The new species, dubbed Titanoboa cerrejonensis, stretched some 43 feet long. It tipped the scales at more than a ton, the international research team estimates.

The context for the find: fossilized plant remains of the oldest known rain forest in the Americas, dating to between 58 million and 60 million years ago.

What a giant snake says about the ancient climate

Finding a monstro boa is intriguing enough. But the team also uses the fossil as a kind of thermometer to estimate a rough temperature range for that spot in the topics at the time.

If their analysis holds up, it has some interesting implications for the future of the tropics as greenhouse gases – mainly carbon dioxide – continue to rise and global climate continues to warm.

The site currently is just over 11 degrees north of the equator, thanks to continental drift. But back in the day, the site was only an estimated 5.5 degrees north.

The researchers calculate that a cold-blooded creature the size of Titanoboa would require a minimum annual average temperature of between 30 and 34 degrees Celsius (86 to 93 degrees Fahrenheit) to survive.

That's warmer than annual average temperatures inferred from fossil plants in the same rock formation, notes Purdue University climate researcher Matthew Hubert. And it's roughly 3 to 4 degrees C. warmer than today's average temperature for the tropics.

The analysis suggests that the tropics may lack the natural heat-controlling thermostat that some have proposed, Dr. Hubert writes in a commentary on the research in the Feb. 5 issue of the journal Nature. (The issue also carries a formal description of the discovery.) Thus the tropics could warm substantially as atmospheric concentrations of greenhouse gases – mainly carbon dioxide – continue to rise.

Caution: Big inferences, little data

For now, however, take the temperature inferences with a hefty dose of caution, Hubert adds. This is a first-of-its-kind chain of inference – ancient snakes to ancient climates. It's not clear if one can scale up temperature tolerance of today's big snakes to cover Titanoboa. Nor is it clear that a small sample of backbone segments from the specimen truly represents the species's size.

Still, apart from what prehistoric temperatures may imply for today's warming world, they speak volumes for the ability of forests in the tropics to thrive in temperatures significantly warmer than today's.

The team notes that the layer of rock deposits bearing the snake fossils represent a coastal plain with large rivers meandering through it.

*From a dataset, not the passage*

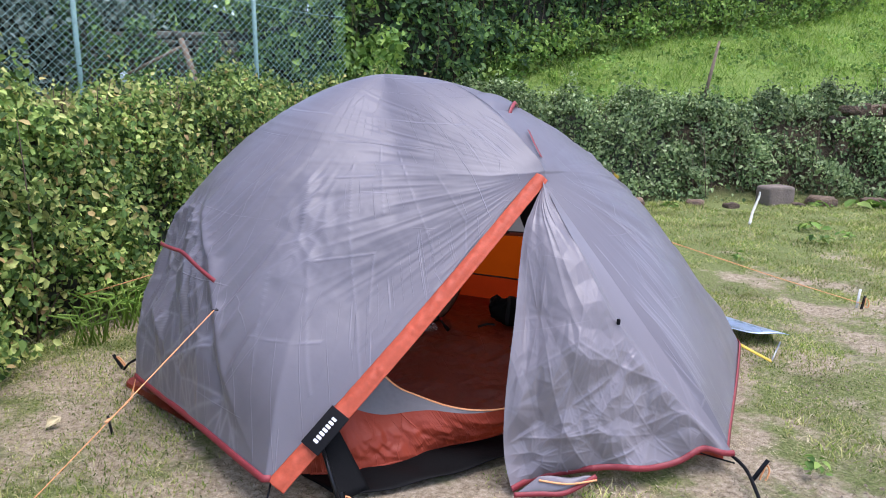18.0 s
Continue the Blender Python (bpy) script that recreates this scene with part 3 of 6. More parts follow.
hedge_thing("bramble_hedge", "dense green bramble hedge with yellowish young shoots", (-1.7, 0.6), [(-2.1, -2.6), (-1.72, -0.9), (-1.66, 0.3), (-1.62, 1.2), (-1.30, 2.3), (-0.55, 3.4), (0.35, 4.3)], 1.22, 0.047, 80000, M_BRAMBLE, 11, ragged=0.15, lumpy=0.36, fluff=0.22, tall=0.30, young=M_YOUNG)
hedge_thing("bramble_bank", "tangled grey-green brambles covering an earth bank", (4.5, 6.0), [(-0.2, 5.6), (1.2, 5.75), (2.6, 5.85), (4.2, 5.78), (6.0, 5.95), (8.5, 6.3), (12.0, 7.2)], 1.28, 0.056, 70000, M_BANK, 23, ragged=0.26, lumpy=0.42, lean=0.75, fluff=0.22, top_depth=0.55, tall=0.3)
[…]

Large turtles and crocodilelike animals – the team speculates they frequently appeared on Titanoboa's menu – also show up in the rock formations from this period, suggesting an ecosystem much like the type inhabited by modern-day anacondas.

Taken as a whole, the picture suggests that forerunners of several modern types of animals found in tropical regions were well in place some 6 million to 7 million years after the extinction event that closed the age of dinosaurs.